1.7 / 2  * 1.1 = 0.935 which is slower than single cpu.

Which is my point.

>
>>
>>If you first slowdown crafty in order to then get a better speedup from SMT
>>that's your choice.
>
>I didn't "first slowdown crafty".  The SMP version runs just as fast as the
>non-SMP
>version, so I have no idea what you are talking about...
>
>
>>
>>>On April 09, 2003 at 17:02:34, Vincent Diepeveen wrote:
>>>
>>>>On April 09, 2003 at 11:52:48, Charles Worthington wrote:
>>>>
>>>>it shows that SMT is still in its childhood with the current P4s. Getting a % or
>>>>10 in nps speed from hyperthreading is not enough to get a positive speedup.
>>>>
>>>>Consider this.
>>>>
>>>>suppose fritz gets 1.7 speedup out of 2 processors.
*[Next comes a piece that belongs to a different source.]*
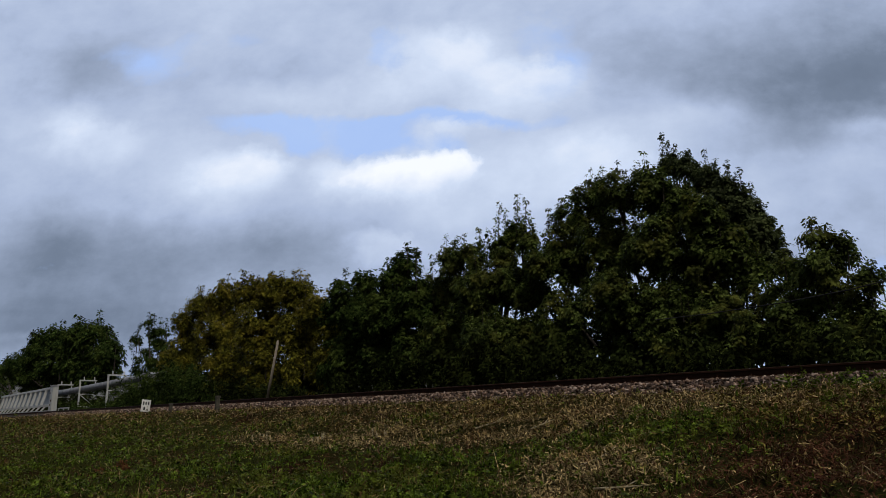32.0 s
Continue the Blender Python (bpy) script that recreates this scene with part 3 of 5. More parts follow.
for a in (-16.75, 16.25):
    louvre(a, 2.33, 12, LOUVRE, "vent_grille")
    louvre(a, 1.47, 12, LOUVRE, "vent_grille")
louvre(24.1, 2.05, 12, LOUVRE, "vent_grille", 0.42, 0.26)
louvre(24.1, 1.35, 12, DARKRED, "vent_grille", 0.42, 0.44)
louvre(-24.55, 1.40, 8, DARKRED, "vent_grille", 0.22, 0.22)
for a in (-19.3, 19.05):
    louvre(a, 0.68, 10, BLACK, "skirt_grille", 0.55, 0.26)
bm = bmesh.new()
wall(bm, -1, 22.8, 23.45, 1.22, 1.77, 0.006, 0.006)
part("pasted_sheet", bm, PLATE, train, "white rectangle on the red band")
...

>>>>suppose hyperthreading speeds up 10%.
>>>>
>>>>Then what is actual speedup?
>>>> 1.0 * 1.10 (speedup) * (1.7 / 2.0) = 0.935 which is SLOWER than 1.0 without.
>>>>
>>>>Easy math.
>>>>
>>>
>>>Poor math.  If it gets 1.7 out of a dual, and the single cpu version does 1M
>>>nodes per
>>>second, and hyper-threading brings that to 1.3M, then the effective speedup will
>>>.7 of
>>>that extra 30% which turns into 1.21 X faster in terms of time to solution.
>>>That does
>>>assume that SMT makes his raw speed 1.3X faster, and that with two equal
>>>processors
>>>his speedup is 1.7.
>>>
>>>Your math is bad.
>>>
>>>
>>>>>I ran the Deepfritzmark and Shreddermark tests with hyperthreading disabled then
>>>>>enabled with some very confusing results that I am hoping someone can help
>>>>>explain:
>>>>>
>>>>>Test set #1 Hyperthreading Disabled, 64MB Hash, Engine Parameters @ default
>>>>>
>>>>>Shredder 7.04:  Shreddermark: 2227 +- 0 (1.5s) 705kN/s
>>>>>
>>>>>Deep Fritz 7 :  Deepfritzmark: 2724 +- 44 (3.1s)  2252kN/s
>>>>>
>>>>>
>>>>>
>>>>>
>>>>>Test set #2 Hyperthreading Enabled, 64MB Hash, Engine Parameters @ Default
>>>>>
>>>>>Shredder 7.04:  Shreddermark: 2227 +- 0 (1.5s) 803kN/s
>>>>>
>>>>>Deep Fritz 7 :  Deepfritzmark: 2476 +- 0 (3.2s) 2555kN/s
>>>>>
>>>>>
>>>>>
>>>>>Test set #3: Hyperthreading Enabled, 32 MB Hash, Engine Parameters @ Default
>>>>>
>>>>>Shredder 7.04: Shreddermark: 2784 +- 0 (0.4s) 907kN/s
>>>>>
>>>>>Deep Fritz 7:  Deepfritzmark: 2476 +- 0 (3.4s) 2532kN/s
>>>>>
>>>>>
>>>>>
>>>>>Test set #4; Hyperthreading enabled, 16MB Hash, engine parameters @ default
>>>>>
>>>>>Shredder 7.04;  Shreddermark: 2784 +- 0 (0.4s) 1008kN/s
>>>>>
>>>>>Deep fritz 7:  Deepfritzmark: 2476 +- 0 (4.5s) 2544 kN/s
>>>>>
>>>>>
>>>>>
>>>>>This is somewhat confusing as Fritz scored the highest fritzmark with
>>>>>hyperthreading_disabled_ even though his kN/s were_far_lower. Shredder scored
>>>>>far better with it_enabled_ both in result, speed, and time to solution.
>>>>>Also Shredder seemed to benefit more from the smaller hash sizes where Fritz
>>>>>seemed relatively worsened by them. Does anyone have any insight as to these
>>>>>seemingly contradictory results? And would I be better to run Deep Fritz with
>>>>>the hyperthreading diasabled even though his kN/s is considerably lower?